All of this culminated in my attempt to explain this shift to my wife. “If you want to go live in a tree, just let me know,” she said. I didn’t know how to respond at the time. Later, as I reflected on it, I thought, “We are already living in a tree.” I think that insight might sum up the shift in perspective I was experiencing.

A person might take that statement metaphorically, as a reference to our interconnectedness with nature. But it occurred to me that it was quite literally true. We are already living in a tree. Not in the way Julia “Butterfly” Hill lived in a tree, but in another, no less literal sense, I think. Our house is made of wood … and thus, of trees. The floors we stand on are made from trees. The walls are framed by wood from trees. The roof built of wooden beams and planks from trees. In a very real sense, I am living inside of trees.

That statement may seem pedestrian, pedantic even. But to me it seemed profound, because it really isn’t obvious to me, not in the course of my day-to-day life at least.
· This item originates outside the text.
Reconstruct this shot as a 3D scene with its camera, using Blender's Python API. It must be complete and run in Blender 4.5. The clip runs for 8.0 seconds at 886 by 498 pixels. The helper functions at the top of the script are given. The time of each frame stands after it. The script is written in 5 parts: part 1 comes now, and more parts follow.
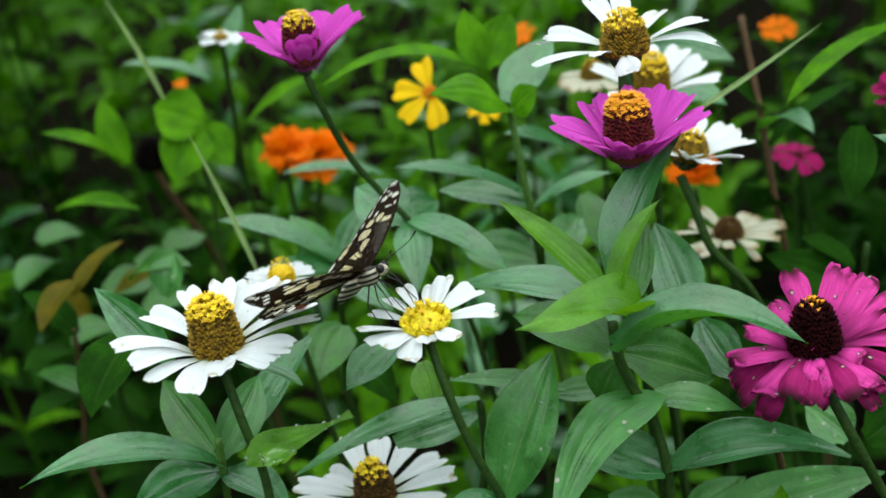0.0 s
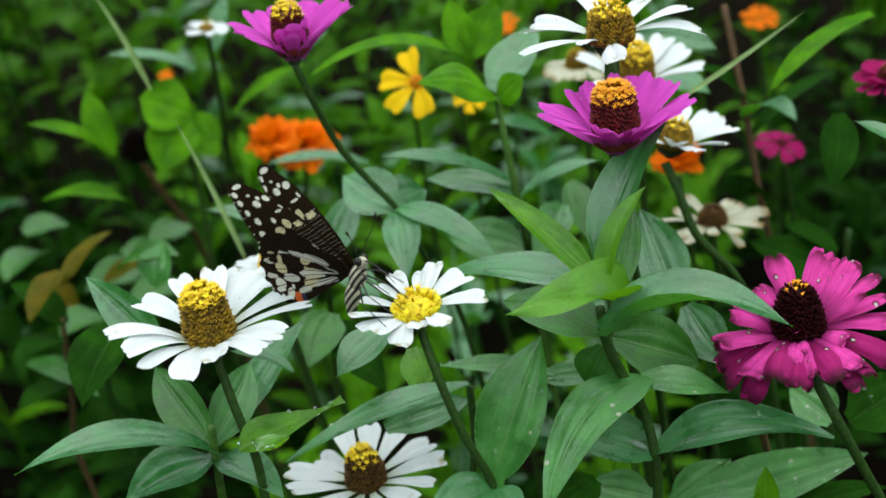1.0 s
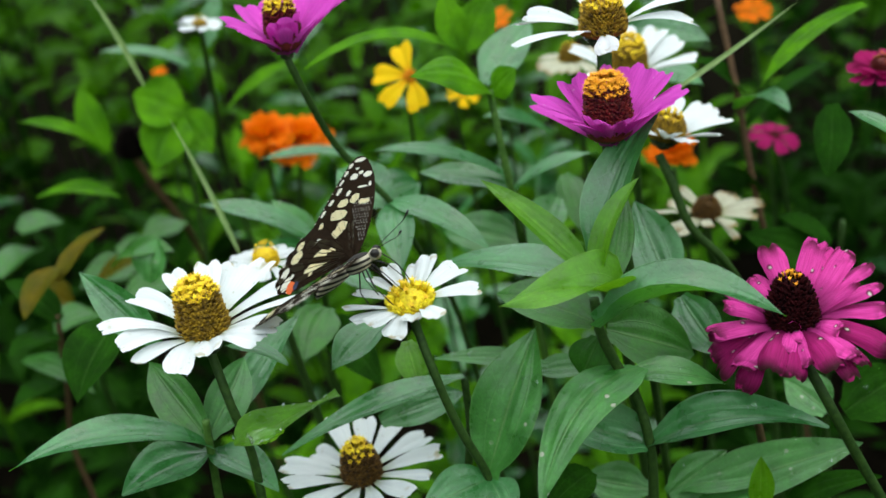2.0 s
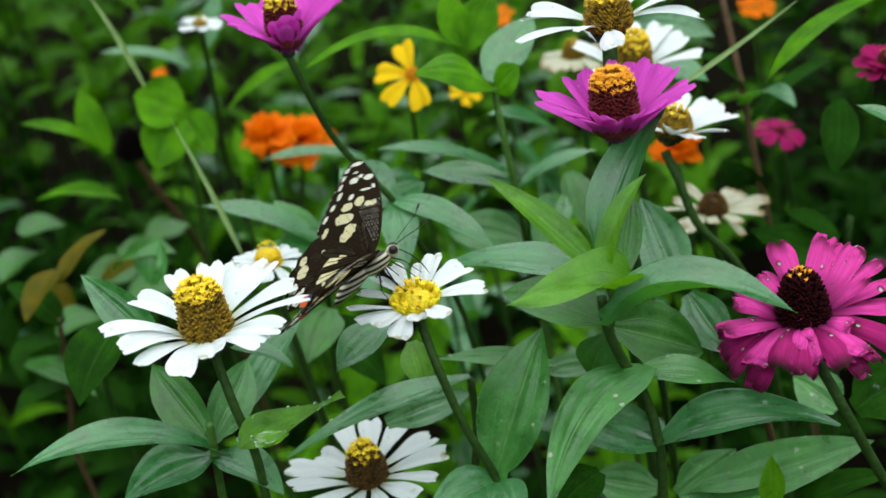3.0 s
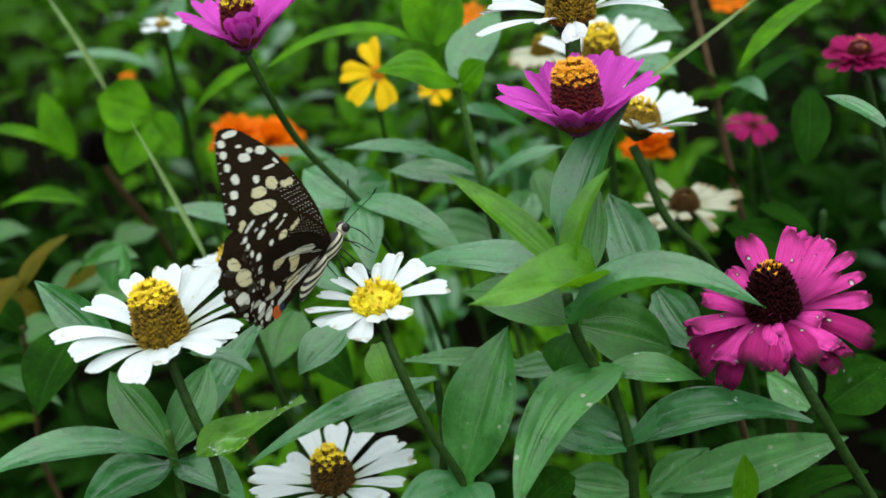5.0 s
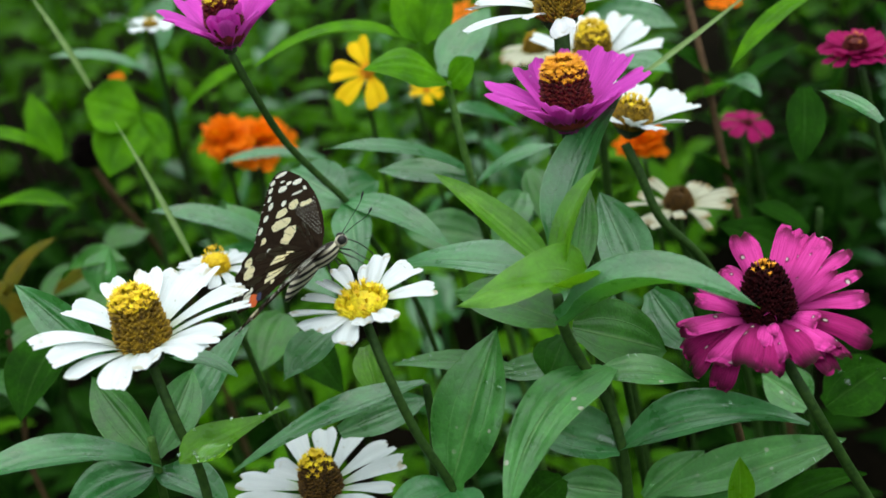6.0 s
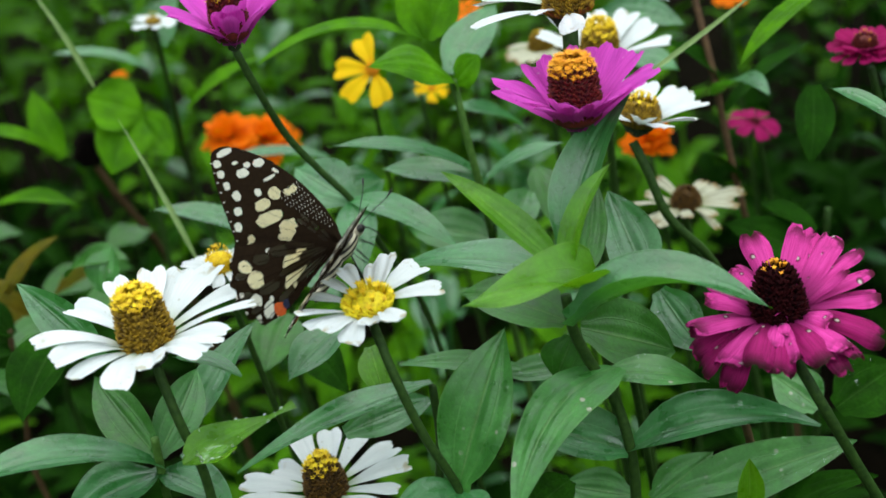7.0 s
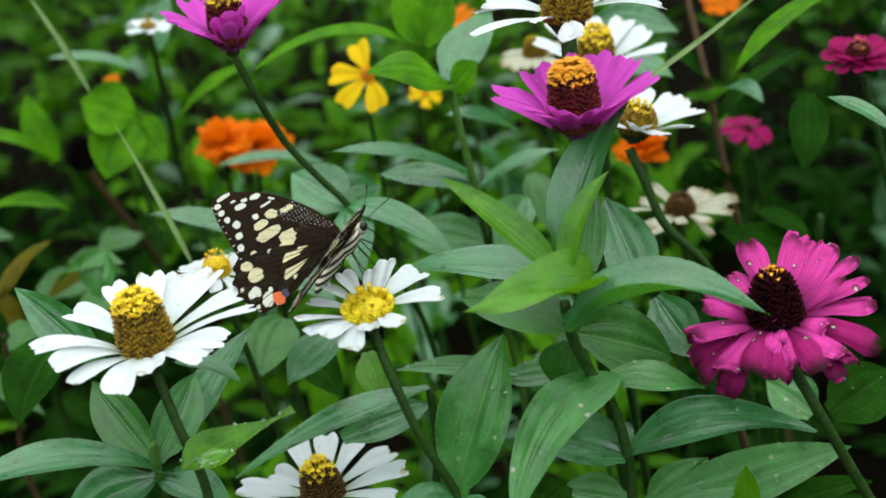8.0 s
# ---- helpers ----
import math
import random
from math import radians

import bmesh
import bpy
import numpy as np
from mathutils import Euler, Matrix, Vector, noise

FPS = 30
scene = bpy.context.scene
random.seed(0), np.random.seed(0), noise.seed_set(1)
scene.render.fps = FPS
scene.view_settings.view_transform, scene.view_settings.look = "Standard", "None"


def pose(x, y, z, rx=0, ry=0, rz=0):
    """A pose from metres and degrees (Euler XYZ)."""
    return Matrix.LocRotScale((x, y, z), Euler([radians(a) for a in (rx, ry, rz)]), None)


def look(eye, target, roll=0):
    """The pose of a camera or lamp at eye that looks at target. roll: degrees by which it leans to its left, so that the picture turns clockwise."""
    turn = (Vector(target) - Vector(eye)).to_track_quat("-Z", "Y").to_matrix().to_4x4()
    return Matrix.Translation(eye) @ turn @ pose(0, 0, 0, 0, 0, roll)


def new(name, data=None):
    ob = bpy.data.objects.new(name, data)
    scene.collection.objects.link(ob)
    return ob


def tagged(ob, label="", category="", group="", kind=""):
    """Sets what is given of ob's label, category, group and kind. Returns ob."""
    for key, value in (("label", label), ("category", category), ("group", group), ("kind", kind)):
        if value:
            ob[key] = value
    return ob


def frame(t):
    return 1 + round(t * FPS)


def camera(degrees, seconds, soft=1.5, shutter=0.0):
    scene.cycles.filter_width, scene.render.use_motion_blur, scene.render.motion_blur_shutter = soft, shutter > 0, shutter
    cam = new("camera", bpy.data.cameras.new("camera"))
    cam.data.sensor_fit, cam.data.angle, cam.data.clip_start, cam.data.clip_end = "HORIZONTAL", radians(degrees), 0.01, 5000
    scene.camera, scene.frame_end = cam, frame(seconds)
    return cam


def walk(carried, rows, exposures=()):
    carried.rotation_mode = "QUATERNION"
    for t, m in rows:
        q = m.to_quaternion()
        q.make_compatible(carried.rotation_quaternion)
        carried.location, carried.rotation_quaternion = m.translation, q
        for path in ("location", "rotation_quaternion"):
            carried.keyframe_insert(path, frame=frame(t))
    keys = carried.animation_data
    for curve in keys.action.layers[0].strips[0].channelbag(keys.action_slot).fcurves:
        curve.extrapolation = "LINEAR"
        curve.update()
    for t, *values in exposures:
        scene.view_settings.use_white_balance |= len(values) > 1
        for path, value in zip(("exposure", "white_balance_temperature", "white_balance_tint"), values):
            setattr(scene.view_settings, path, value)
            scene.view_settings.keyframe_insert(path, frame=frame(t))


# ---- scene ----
cam = camera(40, 8.0, soft=1.6, shutter=0.5)
cam.data.dof.use_dof = True
cam.data.dof.focus_distance = 0.385
cam.data.dof.aperture_fstop = 11.5

PATH = [
    (0, (0.00405, -0.32605, 0.95207), (-0.00570, 0.54572, 0.46226), -7.065),
    (0.5, (0.00411, -0.32763, 0.95151), (0.00288, 0.54345, 0.46036), -7.034),
    (1, (0.00159, -0.33054, 0.95316), (0.00540, 0.53702, 0.45584), -6.924),
    (1.5, (0.00094, -0.33222, 0.95279), (0.00774, 0.53357, 0.45243), -6.863),
    (2.8, (0.00514, -0.32770, 0.94960), (0.00827, 0.53881, 0.45046), -7.949),
    (3, (0.00121, -0.32729, 0.94910), (0.00612, 0.53912, 0.44979), -7.765),
    (3.5, (0.00001, -0.32736, 0.94899), (0.00000, 0.53865, 0.44897), -8.000),
    (4, (0.00045, -0.32745, 0.94847), (0.00879, 0.53955, 0.45023), -7.850),
    (4.5, (0.00385, -0.32458, 0.94568), (0.02033, 0.54201, 0.44692), -7.910),
    (6, (0.01115, -0.31370, 0.93828), (0.03144, 0.55284, 0.43958), -8.499),
    (6.5, (0.01064, -0.31171, 0.93700), (0.03241, 0.55577, 0.44001), -8.449),
    (7, (0.00975, -0.30984, 0.93612), (0.02837, 0.55663, 0.43723), -8.486),
    (7.5, (0.00804, -0.30982, 0.93650), (0.02991, 0.55639, 0.43729), -8.280),
    (8, (0.00613, -0.31058, 0.93755), (0.03601, 0.55678, 0.44077), -7.908),
]
walk(cam, [(t, look(eye, target, roll)) for t, eye, target, roll in PATH])

# ---- light: a bright, evenly clouded sky ----
world = bpy.data.worlds.new("overcast_sky")
scene.world = world
world.use_nodes = True
_n, _l = world.node_tree.nodes, world.node_tree.links
_sky = _n.new("ShaderNodeTexSky")
_sky.sky_type = "NISHITA"
_sky.sun_disc = False
_sky.sun_elevation, _sky.sun_rotation = radians(82), radians(63)
_sky.dust_density, _sky.air_density = 4.0, 1.0
_n["Background"].inputs["Strength"].default_value = 0.035
_l.new(_sky.outputs[0], _n["Background"].inputs["Color"])

sun = new("sun", bpy.data.lights.new("sun", "SUN"))
sun.data.energy, sun.data.angle, sun.data.color = 3.5, radians(140), (0.90, 1.0, 0.99)
sun.matrix_world = look((0.30, 0.15, 2.5), (0, 0, 0))
scene.view_settings.exposure = 0.90


# ---- materials ----
def material(name):
    m = bpy.data.materials.new(name)
    m.use_nodes = True
    nt = m.node_tree
    return m, nt, nt.nodes, nt.links, nt.nodes["Principled BSDF"]


def node(nodes, kind, **values):
    n = nodes.new(kind)
    for key, value in values.items():
        if key in n.inputs:
            n.inputs[key].default_value = value
    return n


def ramp(nodes, *stops):
    r = nodes.new("ShaderNodeValToRGB")
    e = r.color_ramp.elements
    e[0].position, e[0].color = stops[0][0], (*stops[0][1], 1)
    e[1].position, e[1].color = stops[-1][0], (*stops[-1][1], 1)
    for pos, col in stops[1:-1]:
        k = e.new(pos)
        k.color = (*col, 1)
    return r


def mixer(nt, a, b, fac, mode="MIX"):
    n = nt.nodes.new("ShaderNodeMix")
    n.data_type, n.blend_type = "RGBA", mode
    for k, v in ((6, a), (7, b), (0, fac)):
        if isinstance(v, (tuple, list)):
            n.inputs[k].default_value = (*v, 1)
        elif isinstance(v, (int, float)):
            n.inputs[k].default_value = v
        else:
            nt.links.new(v, n.inputs[k])
    return n.outputs[2]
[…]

I live in the illusion of separateness from nature … an illusion created by artifice. I am surrounded by “artificial” objects and structures that don’t seem to be a part of “nature” — even though they are. Wood from trees, metal from the earth, even the ubiquitous plastics ultimately originate from organic sources. All of this is nature … even me. Even my body. Even my thoughts and feelings are grounded in the electrochemical reactions of my brain, heart and gut.

But that is not my ordinary way of perceiving reality. My everyday experience of the world is still that of a “ghost in a machine,” interacting with a collection of objects “outside” of me. I am coming to understand that this illusion of separateness is crafted and maintained — not by a cabal of Illuminati in smoke-filled rooms, but by all of us collectively — and by me individually, in an effort to avoid in ineluctable fact that I am going to die someday. I hide from myself my immersion in nature so successfully that I can forget that I am already living in a structure made of trees. Just as I eat prepackaged food and forget that something died to sustain me. I do this so can bury a little deeper the knowledge that I myself will die and become someone else’s food — and perhaps millions of years from now be a part of someone else’s house.

But I have seen the other side, the other world that is this world. The trick is to keep this knowledge — this feeling — in the forefront of my mind, to resist the inertia of existence which forces it into the background. I struggle to resist the draw of distractions which place invisible barriers between me and that experience of participation. And then when I do manage to hold on that awareness, I still have to answer the really hard question … how to live with this knowledge? What does this mean for my day to day life? — that’s what my wife wanted to know  when she asked me if I wanted to go live in a tree.